What is expected: Return only the stretch of the material below that begins with the line containing "4. More parts follow." and ends with the line containing "SEA = water_mat()", exactly; both of those lines belong to it.

(Collection entries)
########################################

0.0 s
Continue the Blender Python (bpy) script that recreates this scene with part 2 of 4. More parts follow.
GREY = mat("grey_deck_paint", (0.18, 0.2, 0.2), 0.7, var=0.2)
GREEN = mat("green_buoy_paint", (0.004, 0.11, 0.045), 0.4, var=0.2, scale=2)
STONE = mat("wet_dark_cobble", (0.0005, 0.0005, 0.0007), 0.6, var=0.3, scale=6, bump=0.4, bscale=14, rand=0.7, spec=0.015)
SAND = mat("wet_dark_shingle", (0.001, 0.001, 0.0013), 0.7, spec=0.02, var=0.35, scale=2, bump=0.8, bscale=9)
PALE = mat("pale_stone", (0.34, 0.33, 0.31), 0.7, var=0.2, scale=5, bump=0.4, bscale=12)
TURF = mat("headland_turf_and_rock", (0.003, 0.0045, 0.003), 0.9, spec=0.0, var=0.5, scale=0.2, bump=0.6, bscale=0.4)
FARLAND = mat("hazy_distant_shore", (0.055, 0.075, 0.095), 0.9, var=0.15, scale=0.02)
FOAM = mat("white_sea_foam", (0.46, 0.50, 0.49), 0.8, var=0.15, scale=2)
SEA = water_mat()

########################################

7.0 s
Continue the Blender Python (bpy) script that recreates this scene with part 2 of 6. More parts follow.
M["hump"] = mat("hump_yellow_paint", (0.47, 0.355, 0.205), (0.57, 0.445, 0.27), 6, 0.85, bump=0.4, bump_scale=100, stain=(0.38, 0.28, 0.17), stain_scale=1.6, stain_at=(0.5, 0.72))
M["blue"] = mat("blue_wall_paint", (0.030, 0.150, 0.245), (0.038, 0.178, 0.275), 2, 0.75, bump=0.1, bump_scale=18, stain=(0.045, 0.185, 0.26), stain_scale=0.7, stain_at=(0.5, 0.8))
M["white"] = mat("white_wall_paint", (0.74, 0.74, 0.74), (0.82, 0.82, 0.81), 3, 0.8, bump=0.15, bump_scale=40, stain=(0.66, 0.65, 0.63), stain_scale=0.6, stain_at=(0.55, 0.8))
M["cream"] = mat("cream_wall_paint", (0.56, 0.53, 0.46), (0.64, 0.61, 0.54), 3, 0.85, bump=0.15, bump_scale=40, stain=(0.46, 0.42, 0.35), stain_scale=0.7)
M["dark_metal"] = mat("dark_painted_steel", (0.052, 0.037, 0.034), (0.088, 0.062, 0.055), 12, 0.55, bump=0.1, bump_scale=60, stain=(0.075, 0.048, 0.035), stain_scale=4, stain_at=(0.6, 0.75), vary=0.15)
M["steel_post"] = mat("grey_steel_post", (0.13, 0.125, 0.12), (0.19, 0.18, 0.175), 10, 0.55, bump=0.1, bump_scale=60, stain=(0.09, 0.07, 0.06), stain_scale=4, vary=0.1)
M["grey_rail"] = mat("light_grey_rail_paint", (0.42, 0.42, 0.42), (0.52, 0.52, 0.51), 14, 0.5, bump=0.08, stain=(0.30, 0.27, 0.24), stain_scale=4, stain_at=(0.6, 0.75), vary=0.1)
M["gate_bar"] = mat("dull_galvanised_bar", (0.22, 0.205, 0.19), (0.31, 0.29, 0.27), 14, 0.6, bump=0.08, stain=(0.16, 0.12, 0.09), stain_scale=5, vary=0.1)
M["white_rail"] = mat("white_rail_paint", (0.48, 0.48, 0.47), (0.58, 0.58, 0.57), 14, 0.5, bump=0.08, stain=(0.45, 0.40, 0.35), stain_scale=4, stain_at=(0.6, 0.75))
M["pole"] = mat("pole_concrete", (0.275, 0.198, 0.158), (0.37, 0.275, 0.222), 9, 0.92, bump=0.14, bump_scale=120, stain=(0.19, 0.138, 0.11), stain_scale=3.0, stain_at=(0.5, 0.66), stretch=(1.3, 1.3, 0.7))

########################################

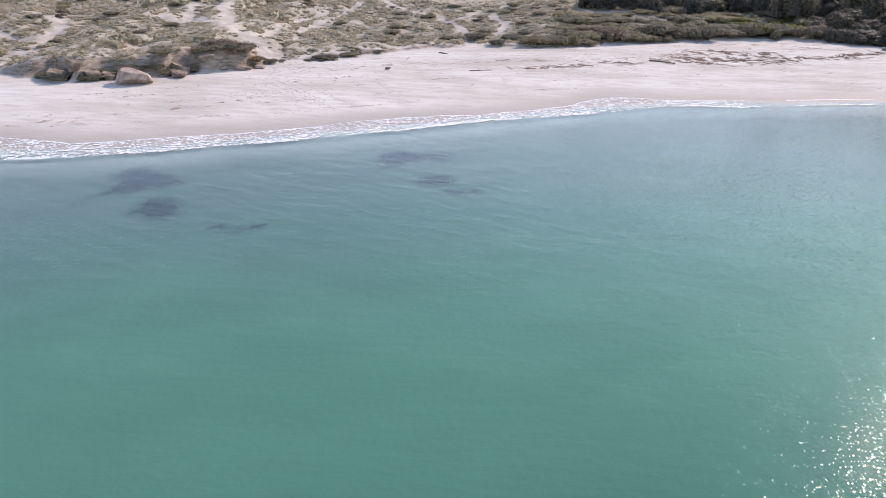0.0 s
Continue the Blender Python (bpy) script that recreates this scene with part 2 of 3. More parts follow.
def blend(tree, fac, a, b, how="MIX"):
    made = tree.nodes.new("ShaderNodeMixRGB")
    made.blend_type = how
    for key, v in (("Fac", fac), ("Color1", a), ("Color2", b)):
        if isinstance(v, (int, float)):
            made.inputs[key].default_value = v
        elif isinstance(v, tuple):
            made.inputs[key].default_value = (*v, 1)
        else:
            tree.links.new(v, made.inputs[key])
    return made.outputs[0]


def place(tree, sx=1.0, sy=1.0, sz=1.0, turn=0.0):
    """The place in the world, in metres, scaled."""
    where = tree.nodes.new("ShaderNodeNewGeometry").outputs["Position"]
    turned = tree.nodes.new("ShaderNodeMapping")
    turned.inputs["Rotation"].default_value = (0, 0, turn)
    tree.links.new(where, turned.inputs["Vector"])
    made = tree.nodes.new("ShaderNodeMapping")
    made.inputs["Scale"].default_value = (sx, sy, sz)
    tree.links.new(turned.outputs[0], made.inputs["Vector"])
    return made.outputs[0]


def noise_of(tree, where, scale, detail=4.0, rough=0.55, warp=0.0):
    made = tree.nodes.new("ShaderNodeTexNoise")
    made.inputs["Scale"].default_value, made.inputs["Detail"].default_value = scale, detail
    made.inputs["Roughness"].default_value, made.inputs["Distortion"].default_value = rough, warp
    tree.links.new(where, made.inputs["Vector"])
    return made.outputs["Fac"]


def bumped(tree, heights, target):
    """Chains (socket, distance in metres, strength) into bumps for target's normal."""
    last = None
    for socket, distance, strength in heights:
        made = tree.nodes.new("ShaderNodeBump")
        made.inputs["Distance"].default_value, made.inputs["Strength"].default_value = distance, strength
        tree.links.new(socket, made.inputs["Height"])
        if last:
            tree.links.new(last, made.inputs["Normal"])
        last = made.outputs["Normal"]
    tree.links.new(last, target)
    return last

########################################

Task result:
Continue the Blender Python (bpy) script that recreates this scene with part 2 of 4. More parts follow.
GREY = mat("grey_deck_paint", (0.18, 0.2, 0.2), 0.7, var=0.2)
GREEN = mat("green_buoy_paint", (0.004, 0.11, 0.045), 0.4, var=0.2, scale=2)
STONE = mat("wet_dark_cobble", (0.0005, 0.0005, 0.0007), 0.6, var=0.3, scale=6, bump=0.4, bscale=14, rand=0.7, spec=0.015)
SAND = mat("wet_dark_shingle", (0.001, 0.001, 0.0013), 0.7, spec=0.02, var=0.35, scale=2, bump=0.8, bscale=9)
PALE = mat("pale_stone", (0.34, 0.33, 0.31), 0.7, var=0.2, scale=5, bump=0.4, bscale=12)
TURF = mat("headland_turf_and_rock", (0.003, 0.0045, 0.003), 0.9, spec=0.0, var=0.5, scale=0.2, bump=0.6, bscale=0.4)
FARLAND = mat("hazy_distant_shore", (0.055, 0.075, 0.095), 0.9, var=0.15, scale=0.02)
FOAM = mat("white_sea_foam", (0.46, 0.50, 0.49), 0.8, var=0.15, scale=2)
SEA = water_mat()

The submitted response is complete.